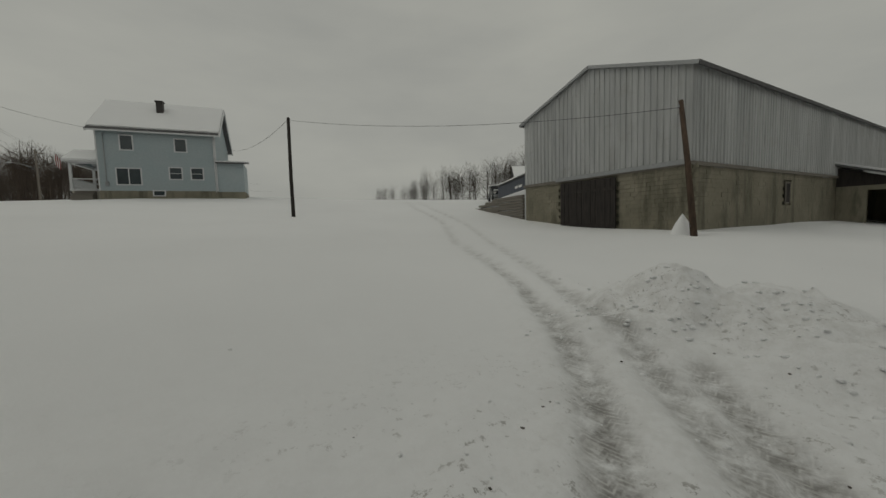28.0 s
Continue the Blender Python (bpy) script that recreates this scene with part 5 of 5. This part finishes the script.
def pine(x, y, h, seed, label):
    rnd = random.Random(seed)
    t = thing("pine_tree", pose(x, y, land_at(x, y)), label, "pine tree", "pine trees")
    rod("trunk", [(0, 0, -0.4), (0.05, 0, h * 0.5), (0, 0, h)], [0.24, 0.15, 0.03], "bark", t, 8)
    vs, fs, arms = [], [], []
    z = h * 0.06
    while z < h * 0.99:
        reach = (h - z) / h * h * 0.32 + 0.25
        for _ in range(12):
            w = rnd.uniform(0, 6.28)
            ln = reach * rnd.uniform(0.65, 1.1)
            a = bent(rnd, (0, 0, z), (math.cos(w), math.sin(w), 0.16 + 0.5 * z / h), ln, 4, 0.08, 0.10)
            arms.append((a, [0.03, 0.024, 0.018, 0.012, 0.006]))
            for _ in range(int(18 * ln) + 8):
                u = rnd.uniform(0.2, 1.0) * 4
                i = min(int(u), 3)
                p = a[i].lerp(a[i + 1], u - i)
                d = Vector((math.cos(w) + rnd.gauss(0, 0.8), math.sin(w) + rnd.gauss(0, 0.8), rnd.uniform(-0.2, 0.6))).normalized() * rnd.uniform(0.26, 0.50)
                n = d.cross(Vector((rnd.gauss(0, 1), rnd.gauss(0, 1), 1))).normalized() * 0.075
                k = len(vs)
                vs += [p - n, p + n, p + d * 0.7 + n, p + d, p + d * 0.7 - n]
                fs.append((k, k + 1, k + 2, k + 3, k + 4))
        z += h * 0.035
    mesh_object("branches", *strands(arms), "bark", t)
    mesh_object("needles", vs, fs, "pine", t, "dark green needles")


pine(1.0, -46.5, 13.5, 1, "large dark green pine tree beside the bank")
pine(28.0, 8.0, 8.0, 2, "dark green pine tree inside the woods")

pine(25.0, 33.0, 7.0, 4, "small dark pine tree between bare trunks")


# ---- stone wall, guard rail and small buildings ----
def stone(rnd, r):
    bm = bmesh.new()
    bmesh.ops.create_icosphere(bm, subdivisions=1, radius=r)
    sx, sy, sz = rnd.uniform(0.9, 1.7), rnd.uniform(0.7, 1.2), rnd.uniform(0.45, 0.75)
    for v in bm.verts:
        v.co = Vector((v.co.x * sx, v.co.y * sy, v.co.z * sz)) * rnd.uniform(0.8, 1.15)
    return bm


def stone_wall():
    rnd = random.Random(9)
    w = thing("stone_wall", pose(0, 0, 0), "rough field-stone wall half buried in snow under the trees", "stone wall", kind="structure")
    caps = []
    for i in range(150):
        y = rnd.uniform(-52, -17)
        d = 13.2 + 0.9 * rnd.gauss(0, 0.6) + 2.0 * math.sin(0.2 * y)
        x, yy = on_road(y, d)
        z = land_at(x, yy)
        r = rnd.uniform(0.22, 0.48)
        lift = rnd.uniform(0.0, 0.75)
        ob = part("stone", stone(rnd, r), "rock", w)
        ob.matrix_basis = pose(x, yy, z + lift, rnd.uniform(-20, 20), rnd.uniform(-20, 20), rnd.uniform(0, 360))
        if lift > 0.3:
            caps.append((x, yy, z + lift + r * 0.42, r))
    for x, y, z, r in caps:
        bm = bmesh.new()
        bmesh.ops.create_icosphere(bm, subdivisions=1, radius=r * 1.15)
        for v in bm.verts:
            v.co.z *= 0.28
        part("snow_cap", bm, "snow", w, "", True).matrix_basis = pose(x, y, z)


stone_wall()


def guard_rail():
    g = thing("guard_rail", pose(0, 0, 0), "old grey guard rail almost buried in the snow bank", "guard rail")
    rnd = random.Random(6)
    y = -21.5
    while y < -7.5:
        run = rnd.uniform(0.7, 2.2)
        d = 5.35 + 0.9 * smooth_step(-19, -8, np.array([y]))[0]
        (x0, y0), (x1, y1) = on_road(y, d), on_road(y + run, d)
        p, q = Vector((x0, y0, land_at(x0, y0) + 0.16)), Vector((x1, y1, land_at(x1, y1) + 0.16))
        m = Matrix.Translation(p) @ (q - p).to_track_quat("X", "Z").to_matrix().to_4x4()
        part("rail", boxes((0, -0.05, -0.22, (q - p).length, 0.05, 0.10), bevel=0.03), "oldwood", g).matrix_basis = m
        y += run + rnd.uniform(0.1, 0.7)
    for x, y, h in ((-0.06, -34.9, 1.2), (2.4, -36.6, 0.9), (1.9, -37.3, 0.9)):
        p = tagged(rod("fence_post", [(x, y, land_at(x, y) - 0.3), (x, y, land_at(x, y) + h)], [0.12, 0.11], "darkwood", None, 8), "short dark wooden post in the snow", "post", "fence posts")


guard_rail()


def shed(name, x, y, face, w, l, h, rise, wall, label, category, door=None, z=None):
    """A small gabled building; the gable faces -y before the turn."""
    z = land_at(x, y) if z is None else z
    s = thing(name, pose(x, y, z, 0, 0, face), label, category)
    part("wall", boxes((-w / 2, 0, -0.8, w / 2, l, h)), wall, s)
    part("gable", prism(bmesh.new(), [(-w / 2, h), (w / 2, h), (0, h + rise)], "y", 0.0, l), wall, s)
    for k in (1, -1):
        for nm, off, th, mat, ov in (("roof", 0.0, 0.1, "darkgrey", 0.35), ("roof_snow", 0.11, 0.16, "snow", 0.3)):
            bm = bmesh.new()
            sl = rise / (w / 2)
            prism(bm, [(k * (w / 2 + ov), h - sl * ov + off), (0, h + rise + off), (0, h + rise + off + th), (k * (w / 2 + ov), h - sl * ov + off + th)], "y", -ov, l + ov)
            part(nm, bm, mat, s)
    if door:
        x0, x1, dh, mat = door
        part("door", boxes((x0, -0.06, -0.1, x1, -0.01, dh), bevel=0.01), mat, s)
        part("door_frame", boxes((x0 - 0.1, -0.05, -0.1, x0, 0, dh + 0.1), (x1, -0.05, -0.1, x1 + 0.1, 0, dh + 0.1), (x0, -0.05, dh, x1, 0, dh + 0.1)), "white", s)
    return s


shed("garage", -54.8, 44.4, 35, 5.5, 7.0, 2.7, 1.5, "oldwood", "small grey garage with a white door and snowy roof", "garage", (-0.4, 2.1, 2.3, "white"))
cab = shed("cabin", 18.3, 99.0, 8, 8.6, 7.5, 2.9, 1.9, "olive", "olive green cabin with a snowy roof among the trees", "cabin")
window_unit(cab, pose(-1.2, -0.02, 1.0), 1.2, 1.1, 1, 1)
window_unit(cab, pose(1.6, -0.02, 1.0), 1.0, 1.1, 1, 0)
part("deck", boxes((-3.4, -1.8, 0.0, 1.5, 0.0, 0.15), (-3.4, -1.8, 0.9, 1.5, -1.72, 1.0), (-3.4, -1.8, 0.15, -3.3, -1.7, 1.0), (-1.0, -1.8, 0.15, -0.9, -1.7, 1.0), (1.4, -1.8, 0.15, 1.5, -1.7, 1.0)), "darkwood", cab)
s0 = shed("outbuilding", 18.0, -31.5, 190, 3.0, 3.6, 1.9, 0.4, "white", "low white outbuilding behind the stone wall", "outbuilding", z=2.9)
fh = shed("farmhouse", -39.0, 191.0, 25, 7, 10, 3.6, 2.0, "cream", "distant cream farmhouse in the valley", "house")
for u in (-2.0, 0, 2.0):
    window_unit(fh, pose(u, -0.02, 1.2), 1.0, 1.5, 1)
shed("farm_building", -120, 380, 70, 14, 40, 6.0, 3.0, "darkgrey", "long dark farm building across the valley", "barn")
shed("farm_building", -30, 395, -20, 8, 12, 4.0, 2.5, "white", "small white farm building across the valley", "barn")
shed("farm_building", -75, 420, 10, 10, 14, 4.5, 2.5, "oldwood", "grey farm building across the valley", "barn")


def machine_shelter():
    s = thing("machine_shelter", frame_at(-35.3, 57.1, -2.1, (-0.70, -0.714)), "long dark blue machine shelter with snow on its flat roof", "shelter")
    L, D = 10.5, 4.0
    part("back_panel", boxes((0, -D, 0.0, L, -D + 0.1, 2.5)), "navy", s)
    for k in range(12):
        x = L * k / 12
        part("panel", boxes((x + 0.02, 0.0, 0.25, x + L / 12 - 0.02, 0.06, 2.5), bevel=0.01), "navy", s)
    for xx in (0.0, L - 0.08):
        part("end_panel", boxes((xx, -D, 0.2, xx + 0.08, 0, 2.5)), "navy", s)
    part("roof", boxes((-0.1, -D - 0.1, 2.5, L + 0.1, 0.2, 2.6)), "black", s)
    part("roof_snow", boxes((-0.05, -D - 0.05, 2.6, L + 0.05, 0.15, 2.75), bevel=0.05), "snow", s)
    for k in range(2):
        part("skid", boxes((1 + 5 * k, -D, -0.8, 1.25 + 5 * k, 0.1, 0.28)), "black", s)
    part("marking", boxes((2.2, 0.06, 1.75, 3.1, 0.07, 1.95), (3.4, 0.06, 1.75, 4.2, 0.07, 1.95)), "sign_white", s)


machine_shelter()


def pickup(m, label):
    c = thing("pickup_truck", m, label, "pickup truck")
    prof = [(-2.7, 0.45), (-2.7, 1.0), (-0.75, 1.05), (-0.6, 1.72), (0.65, 1.74), (1.25, 1.12), (2.55, 1.0), (2.72, 0.8), (2.72, 0.42)]
    bm = prism(bmesh.new(), prof, "y", -0.92, 0.92)
    bmesh.ops.bevel(bm, geom=list(bm.edges), offset=0.06, segments=2, affect="EDGES")
    part("body", bm, "carpaint", c)
    part("bed", boxes((-2.55, -0.75, 1.0, -0.85, 0.75, 1.06)), "snow", c, "snow lying in the truck bed")
    part("roof_snow", boxes((-0.5, -0.8, 1.74, 0.55, 0.8, 1.84), bevel=0.04), "snow", c)
    part("bonnet_snow", boxes((1.4, -0.75, 1.08, 2.4, 0.75, 1.17), bevel=0.04), "snow", c)
    for y in (-0.9275, 0.9275):
        for a, b, top in ((-0.5, 0.1, 1.62), (0.18, 0.75, 1.6)):
            part("side_window", boxes((a, y - 0.0075, 1.18, b, y + 0.0075, top)), "glass", c)
    for x in (-1.75, 1.75):
        for y in (-0.85, 0.85):
            w = new("wheel")
            w.parent = c
            w.matrix_basis = pose(x, y, 0.40, 90, 0, 0)
            rod("tyre", [(0, 0, -0.12), (0, 0, -0.09), (0, 0, 0.09), (0, 0, 0.12)], [0.34, 0.40, 0.40, 0.34], "tyre", w, 18)
            rod("rim", [(0, 0, -0.125), (0, 0, 0.125)], [0.24, 0.24], "grey", w, 14)
    part("bumper", boxes((2.66, -0.88, 0.42, 2.80, 0.88, 0.62), bevel=0.03), "grey", c)
    for y in (-0.72, 0.72):
        part("headlight", boxes((2.66, y - 0.14, 0.72, 2.75, y + 0.14, 0.9), bevel=0.02), "sign_white", c)


pickup(pose(-45.9, 47.5, land_at(-45.9, 47.5) + 0.05, 0, 0, 40), "black pickup truck with snow on it, parked on the rise")


# ---- loose snow lumps and tyre marks ----
def lumps():
    rnd = random.Random(71)
    shapes = []
    for i in range(6):
        bm = bmesh.new()
        bmesh.ops.create_icosphere(bm, subdivisions=1, radius=1.0)
        for v in bm.verts:
            f = 1 + 0.35 * noise.noise(v.co * 1.4 + Vector((i * 7.1, 0, 0)))
            v.co = Vector((v.co.x * 1.2 * f, v.co.y * f, v.co.z * 0.6 * f))
        shapes.append((np.array([v.co[:] for v in bm.verts]), [tuple(v.index for v in f.verts) for f in bm.faces]))
        bm.free()
    for mat, n, label in (("snow", 1900, "broken lumps of ploughed snow along the banks"), ("soilclod", 130, "small dark clods of dirt on the snow")):
        vs, fs = [], []
        for _ in range(n):
            if mat == "snow" and rnd.random() < 0.75:
                y = rnd.uniform(-40, 75)
                d = rnd.choice((-1, 1)) * (4.3 + 2.6 * rnd.random() ** 1.3)
                x, yy = on_road(y, d)
                r = rnd.uniform(0.015, 0.06)
            else:
                x, yy = rnd.gauss(-9.8, 3.5), rnd.gauss(70.2, 1.6)
                if x > -9.0:
                    continue
                r = rnd.uniform(0.01, 0.035) if mat == "snow" else rnd.uniform(0.008, 0.022)
            if mat == "snow" and rnd.random() < 0.35:
                hx, hy, hh, ha = rnd.choice(HEAPS)
                x, yy, r = hx + rnd.gauss(0, 0.8 * ha), hy + rnd.gauss(0, 0.8 * ha), rnd.uniform(0.015, 0.055)
            z = land_at(x, yy)
            v, f = rnd.choice(shapes)
            k, a = len(vs), rnd.uniform(0, 6.28)
            c, s = math.cos(a), math.sin(a)
            vs += [(x + r * (p[0] * c - p[1] * s), yy + r * (p[0] * s + p[1] * c), z + r * p[2] + 0.05 * r) for p in v]
            fs += [tuple(i + k for i in q) for q in f]
        tagged(mesh_object("snow_lumps" if mat == "snow" else "dirt_clods", vs, fs, "snow" if mat == "snow" else "rock", smooth=True), label, "snow lumps" if mat == "snow" else "dirt", kind="stuff")


lumps()


def road_snow():
    """Snow dropped on the asphalt: a thin smear and two flat clumps."""
    rnd = random.Random(23)
    for x, y, r in ((-6.79, 79.49, 0.17), (-7.4, 77.8, 0.07)):
        bm = bmesh.new()
        bmesh.ops.create_icosphere(bm, subdivisions=2, radius=r)
        for v in bm.verts:
            v.co = Vector((v.co.x * 1.5, v.co.y * 0.8, v.co.z * 0.2)) * (1 + 0.5 * noise.noise(v.co * 9))
        ob = part("snow_clump", bm, "snow", None, "", True)
        ob.matrix_basis = pose(x, y, float(np.interp(y, LINE[:, 1], LINE_Z)) - 0.035, 0, 0, rnd.uniform(0, 360))
        tagged(ob, "flat clump of snow fallen on the asphalt", "snow clump", "snow clumps on the road")
    vs, fs = [], []
    n = 30
    for i in range(n + 1):
        u = i / n
        x, y = 1.05 + 1.25 * u, 66.6 - 5.2 * u
        w = 0.32 * math.sin(math.pi * u) ** 0.6 * rnd.uniform(0.5, 1.2) + 0.01
        z = float(np.interp(y, LINE[:, 1], LINE_Z))
        for o in (-w, 0, w):
            vs.append((x + o, y, z - 0.018 * abs(x + o - np.interp(y, LINE[:, 1], LINE[:, 0])) + (0.05 if o == 0 else 0.012)))
    for i in range(n):
        for k in (0, 1):
            fs.append((3 * i + k, 3 * i + k + 1, 3 * i + k + 4, 3 * i + k + 3))
    tagged(mesh_object("snow_streak", vs, fs, "snow", None, "", True), "thin streak of packed snow on the asphalt", "snow streak")


road_snow()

###

> _JOB_:
Pull out every line containing "with".

> _TASK RESPONSE_:
Continue the Blender Python (bpy) script that recreates this scene with part 5 of 5. This part finishes the script.
shed("garage", -54.8, 44.4, 35, 5.5, 7.0, 2.7, 1.5, "oldwood", "small grey garage with a white door and snowy roof", "garage", (-0.4, 2.1, 2.3, "white"))
cab = shed("cabin", 18.3, 99.0, 8, 8.6, 7.5, 2.9, 1.9, "olive", "olive green cabin with a snowy roof among the trees", "cabin")
    s = thing("machine_shelter", frame_at(-35.3, 57.1, -2.1, (-0.70, -0.714)), "long dark blue machine shelter with snow on its flat roof", "shelter")
pickup(pose(-45.9, 47.5, land_at(-45.9, 47.5) + 0.05, 0, 0, 40), "black pickup truck with snow on it, parked on the rise")